▸ TASK PROMPT: Extract, word for word, every line from the one containing "5. More parts follow." through the one containing "seg=6), LEAF, t)", with both end lines kept.

▸ ITEMS:

-- Begin --

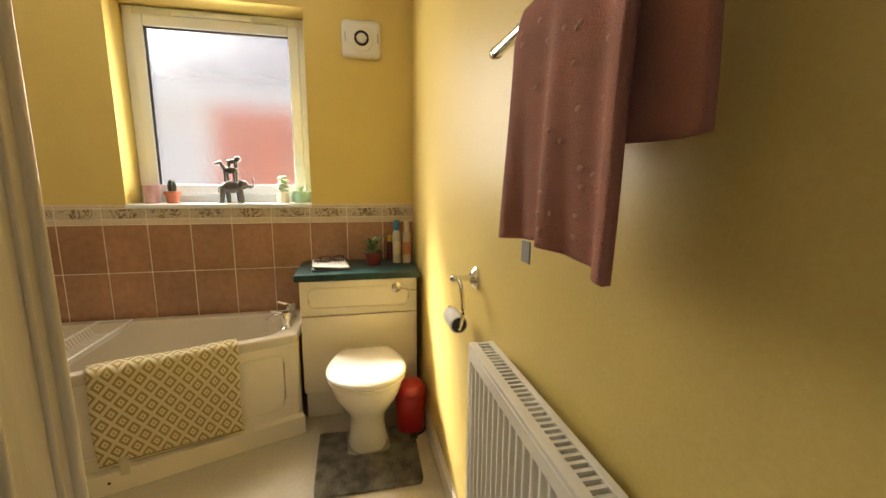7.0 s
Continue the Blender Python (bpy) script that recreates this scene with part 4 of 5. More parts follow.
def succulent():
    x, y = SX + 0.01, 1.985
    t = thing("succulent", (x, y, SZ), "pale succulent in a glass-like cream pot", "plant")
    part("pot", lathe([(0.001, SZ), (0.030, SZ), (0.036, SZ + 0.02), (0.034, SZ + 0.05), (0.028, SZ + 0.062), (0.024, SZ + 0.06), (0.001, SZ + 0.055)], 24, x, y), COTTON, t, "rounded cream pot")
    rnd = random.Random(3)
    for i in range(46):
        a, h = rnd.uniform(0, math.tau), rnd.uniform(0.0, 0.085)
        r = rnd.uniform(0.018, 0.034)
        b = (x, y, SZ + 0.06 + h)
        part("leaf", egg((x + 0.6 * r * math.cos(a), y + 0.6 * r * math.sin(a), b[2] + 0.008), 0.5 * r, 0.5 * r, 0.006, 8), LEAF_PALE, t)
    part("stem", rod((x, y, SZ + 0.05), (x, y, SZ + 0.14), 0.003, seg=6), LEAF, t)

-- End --
-- Begin --

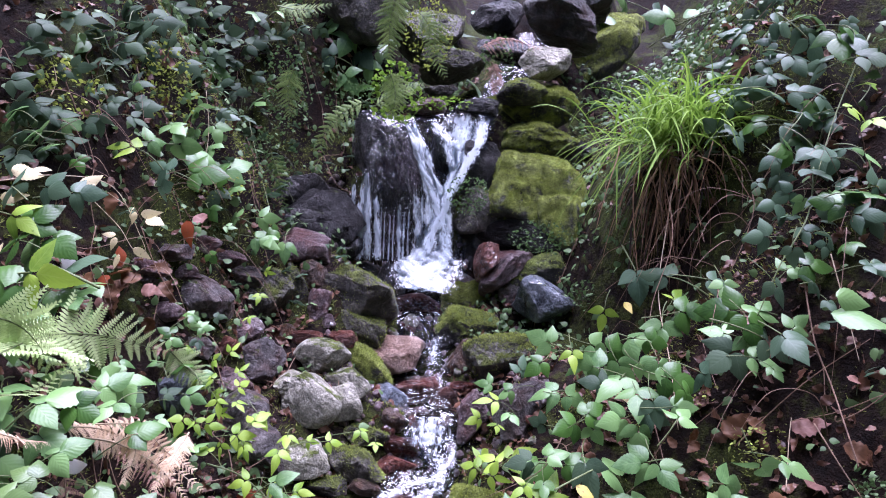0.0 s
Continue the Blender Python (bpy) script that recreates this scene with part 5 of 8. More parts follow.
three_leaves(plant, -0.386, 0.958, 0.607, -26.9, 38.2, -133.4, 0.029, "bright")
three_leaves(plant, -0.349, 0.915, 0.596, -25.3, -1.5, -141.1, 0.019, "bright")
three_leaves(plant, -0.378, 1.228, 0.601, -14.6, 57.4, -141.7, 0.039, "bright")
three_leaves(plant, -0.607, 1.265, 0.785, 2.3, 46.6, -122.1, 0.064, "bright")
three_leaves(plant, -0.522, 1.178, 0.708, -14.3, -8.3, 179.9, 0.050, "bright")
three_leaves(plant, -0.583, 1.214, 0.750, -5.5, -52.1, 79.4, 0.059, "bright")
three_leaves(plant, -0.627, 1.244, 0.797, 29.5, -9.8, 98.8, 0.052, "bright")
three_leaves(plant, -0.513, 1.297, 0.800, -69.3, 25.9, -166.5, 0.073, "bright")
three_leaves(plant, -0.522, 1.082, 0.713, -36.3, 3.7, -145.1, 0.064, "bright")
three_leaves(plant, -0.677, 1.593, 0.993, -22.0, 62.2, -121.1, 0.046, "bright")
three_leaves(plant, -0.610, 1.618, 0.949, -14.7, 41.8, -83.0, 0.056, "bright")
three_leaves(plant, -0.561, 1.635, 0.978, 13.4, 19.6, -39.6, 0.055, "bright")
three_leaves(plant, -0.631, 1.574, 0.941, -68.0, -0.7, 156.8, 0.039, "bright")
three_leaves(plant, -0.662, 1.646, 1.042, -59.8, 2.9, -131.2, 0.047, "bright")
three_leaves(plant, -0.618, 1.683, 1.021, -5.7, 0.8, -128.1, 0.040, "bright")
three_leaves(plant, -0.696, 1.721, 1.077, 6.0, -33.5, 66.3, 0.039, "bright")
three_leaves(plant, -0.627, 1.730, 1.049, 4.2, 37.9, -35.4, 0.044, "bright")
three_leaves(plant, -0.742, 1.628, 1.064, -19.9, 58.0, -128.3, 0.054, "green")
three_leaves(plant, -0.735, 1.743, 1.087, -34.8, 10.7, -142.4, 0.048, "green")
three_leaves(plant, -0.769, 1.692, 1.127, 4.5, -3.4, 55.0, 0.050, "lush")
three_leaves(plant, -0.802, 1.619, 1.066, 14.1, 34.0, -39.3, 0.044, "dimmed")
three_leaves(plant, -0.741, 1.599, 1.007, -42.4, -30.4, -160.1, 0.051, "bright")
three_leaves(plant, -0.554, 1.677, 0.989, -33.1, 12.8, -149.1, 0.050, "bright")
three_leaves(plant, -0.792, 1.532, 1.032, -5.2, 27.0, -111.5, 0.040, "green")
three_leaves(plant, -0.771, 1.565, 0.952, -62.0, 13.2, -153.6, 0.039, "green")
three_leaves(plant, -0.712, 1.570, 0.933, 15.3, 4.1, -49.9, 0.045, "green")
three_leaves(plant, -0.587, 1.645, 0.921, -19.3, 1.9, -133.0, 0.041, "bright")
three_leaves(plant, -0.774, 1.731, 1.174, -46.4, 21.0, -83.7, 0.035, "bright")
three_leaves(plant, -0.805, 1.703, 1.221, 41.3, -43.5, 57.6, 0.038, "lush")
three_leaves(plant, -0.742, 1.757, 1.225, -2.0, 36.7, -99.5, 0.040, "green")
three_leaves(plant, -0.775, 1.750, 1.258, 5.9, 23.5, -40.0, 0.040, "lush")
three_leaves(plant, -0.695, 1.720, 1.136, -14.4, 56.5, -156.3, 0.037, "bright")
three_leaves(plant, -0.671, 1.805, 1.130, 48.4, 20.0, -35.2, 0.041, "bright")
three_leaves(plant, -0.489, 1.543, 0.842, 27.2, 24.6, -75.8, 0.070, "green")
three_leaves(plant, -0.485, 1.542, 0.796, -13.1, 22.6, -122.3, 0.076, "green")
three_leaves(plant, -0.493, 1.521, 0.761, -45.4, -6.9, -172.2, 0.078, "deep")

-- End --
-- Begin --

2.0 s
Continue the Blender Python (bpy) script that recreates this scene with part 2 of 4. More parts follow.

-- End --

▸ OUTPUT:
Continue the Blender Python (bpy) script that recreates this scene with part 4 of 5. More parts follow.
def succulent():
    x, y = SX + 0.01, 1.985
    t = thing("succulent", (x, y, SZ), "pale succulent in a glass-like cream pot", "plant")
    part("pot", lathe([(0.001, SZ), (0.030, SZ), (0.036, SZ + 0.02), (0.034, SZ + 0.05), (0.028, SZ + 0.062), (0.024, SZ + 0.06), (0.001, SZ + 0.055)], 24, x, y), COTTON, t, "rounded cream pot")
    rnd = random.Random(3)
    for i in range(46):
        a, h = rnd.uniform(0, math.tau), rnd.uniform(0.0, 0.085)
        r = rnd.uniform(0.018, 0.034)
        b = (x, y, SZ + 0.06 + h)
        part("leaf", egg((x + 0.6 * r * math.cos(a), y + 0.6 * r * math.sin(a), b[2] + 0.008), 0.5 * r, 0.5 * r, 0.006, 8), LEAF_PALE, t)
    part("stem", rod((x, y, SZ + 0.05), (x, y, SZ + 0.14), 0.003, seg=6), LEAF, t)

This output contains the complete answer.